Of course, I did end up with a workaround: I would just pull out my phone to use as a second screen or to goof off while I was waiting for my iPad to load.

Final Thoughts

I’m not switching anytime soon. My phone and tablet are great for consumption and checking in, but I need the flexibility and power of a full desk setup to do everything.

Better hardware would bridge the gap. If I had a newer iPad with Touch ID, then passwords wouldn’t have been a problem. If I had an external keyboard, I would have less neck strain and could maybe type better. It’s all a matter of degrees.

But the world is mobile: I couldn’t have worked this well a few years ago.

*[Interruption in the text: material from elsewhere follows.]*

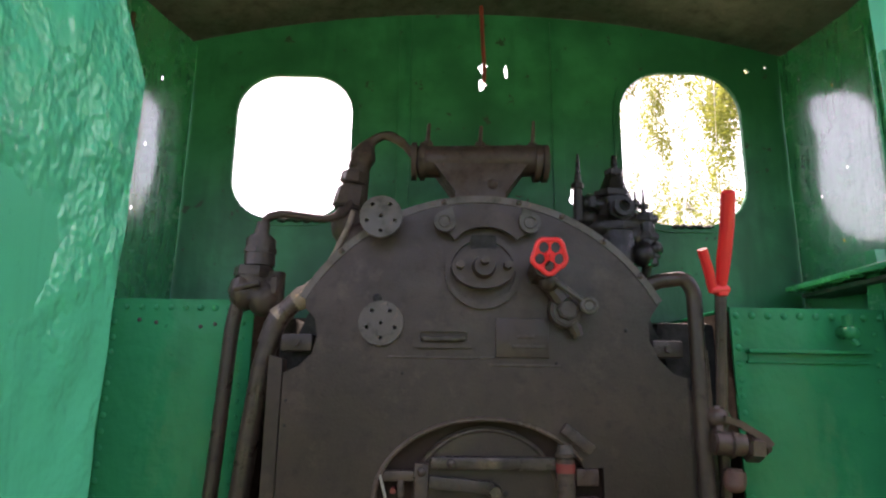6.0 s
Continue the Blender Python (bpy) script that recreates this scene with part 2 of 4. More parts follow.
def leaf_material():
    m, nt, bsdf = material("birch_leaves")
    g = nt.nodes.new("ShaderNodeNewGeometry")
    col = blend(nt, g.outputs["Random Per Island"], (0.10, 0.13, 0.02), (0.19, 0.20, 0.04))
    nt.links.new(col, bsdf.inputs["Base Color"])
    bsdf.inputs["Roughness"].default_value = 0.55
    bsdf.inputs["Transmission Weight"].default_value = 0.0
    tr = nt.nodes.new("ShaderNodeBsdfTranslucent")
    nt.links.new(col, tr.inputs[0])
    mx = nt.nodes.new("ShaderNodeMixShader")
    mx.inputs[0].default_value = 0.65
    out = nt.nodes["Material Output"]
    nt.links.new(bsdf.outputs[0], mx.inputs[1])
    nt.links.new(tr.outputs[0], mx.inputs[2])
    nt.links.new(mx.outputs[0], out.inputs[0])
    return m


LEAVES = leaf_material()
BARK = sooty("birch_bark", (0.5, 0.48, 0.44), (0.14, 0.12, 0.10), 0.8, 0, (0.5, 0.6))


# ---- mesh helpers ----
def box(bm, x0, x1, y0, y1, z0, z1, bev=0.0):
    b2 = bmesh.new()
    bmesh.ops.create_cube(b2, size=1.0, matrix=Matrix.Translation(((x0 + x1) / 2, (y0 + y1) / 2, (z0 + z1) / 2)) @ Matrix.Diagonal((abs(x1 - x0), abs(y1 - y0), abs(z1 - z0), 1)))
    if bev:
        bmesh.ops.bevel(b2, geom=b2.edges[:], offset=bev, segments=2, affect="EDGES", profile=0.6)
    merge(bm, b2)


def merge(bm, b2):
    me = bpy.data.meshes.new("tmp")
    b2.to_mesh(me)
    b2.free()
    bm.from_mesh(me)
    bpy.data.meshes.remove(me)


def move(b2, m):
    bmesh.ops.transform(b2, matrix=m, verts=b2.verts)
    return b2


def cyl(bm, p0, p1, r, r2=None, seg=20, bev=0.0):
    p0, p1 = Vector(p0), Vector(p1)
    d = p1 - p0
    b2 = bmesh.new()
    bmesh.ops.create_cone(b2, cap_ends=True, segments=seg, radius1=r, radius2=r if r2 is None else r2, depth=d.length)
    if bev:
        es = [e for e in b2.edges if len(e.link_faces) == 2 and any(len(f.verts) > 4 for f in e.link_faces)]
        bmesh.ops.bevel(b2, geom=es, offset=bev, segments=2, affect="EDGES")
    move(b2, Matrix.Translation((p0 + p1) / 2) @ d.to_track_quat("Z", "Y").to_matrix().to_4x4())
    merge(bm, b2)


def ball(bm, c, r, sc=(1, 1, 1), sub=2):
    b2 = bmesh.new()
    bmesh.ops.create_icosphere(b2, subdivisions=sub, radius=r)
    move(b2, Matrix.Translation(c) @ Matrix.Diagonal((*sc, 1)))
    merge(bm, b2)


def round_path(pts, radius=0.04, n=5):
    """Points of a pipe's line, with its bends rounded."""
    pts = [Vector(p) for p in pts]
    out = [pts[0]]
    for a, b, c in zip(pts, pts[1:], pts[2:]):
        u, v = a - b, c - b
        k = min(radius, u.length * 0.45, v.length * 0.45)
        s, e = b + u.normalized() * k, b + v.normalized() * k
        for i in range(n + 1):
            t = i / n
            out.append((1 - t) ** 2 * s + 2 * t * (1 - t) * b + t * t * e)
    out.append(pts[-1])
    return out


def tube(bm, pts, r, seg=12, bend=0.04, wobble=0.0):
    line = round_path(pts, bend) if bend else [Vector(p) for p in pts]
    rings = []
    ref = Vector((0.31, 0.9, 0.2))
    for i, p in enumerate(line):
        d = (line[min(i + 1, len(line) - 1)] - line[max(i - 1, 0)]).normalized()
        side = d.cross(ref)
        side = side.normalized() if side.length > 1e-4 else d.orthogonal().normalized()
        ref = side.cross(d).normalized()
        rr = r(i / (len(line) - 1)) if callable(r) else r
        rr *= 1 + wobble * noise.noise(p * 25)
        rings.append([bm.verts.new(p + rr * (math.cos(a) * side + math.sin(a) * ref)) for a in (2 * math.pi * k / seg for k in range(seg))])
    for a, b in zip(rings, rings[1:]):
        for k in range(seg):
            bm.faces.new((a[k], a[(k + 1) % seg], b[(k + 1) % seg], b[k]))
    bm.faces.new(rings[0][::-1])
    bm.faces.new(rings[-1])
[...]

I couldn’t even have played games this well. On the second to last day of the trip, I saw that Baldur’s Gate 2, my favorite video game of all time from over 15 years ago, was on sale on the App Store. At first, I dismissed it since I didn’t think my iPad could handle it. Then I realized that my iPad was much more powerful than the desktop I first played the game on.

I think mobile has caught up after all.

2 replies on “Working from an iPad”

I always travel with 10-inch tablet (Nexus 10) and 12 inch Thinkpad (X230T) with Linux, but when we’re weight conscious, we have two 10-inch Asus netbooks installed with Xubuntu that we can take as alternatives. These netbooks, with Linux, are full function computers, with keyboards and smaller screens (discouraging multitasking), that are light, cheap, and have great battery life. Netbooks are being obsoleted by Chromebooks, but the hardware still runs fine, and the Xubuntu continues to be supported, so we haven’t had a need to update platforms.

That’s a good setup! Under normal circumstances, I would travel with my MacBook Air, which I guess is the closest offering from Apple. I haven’t used a Chromebook before, but the high schools here actually issue them to students, and they seem to work well enough for them.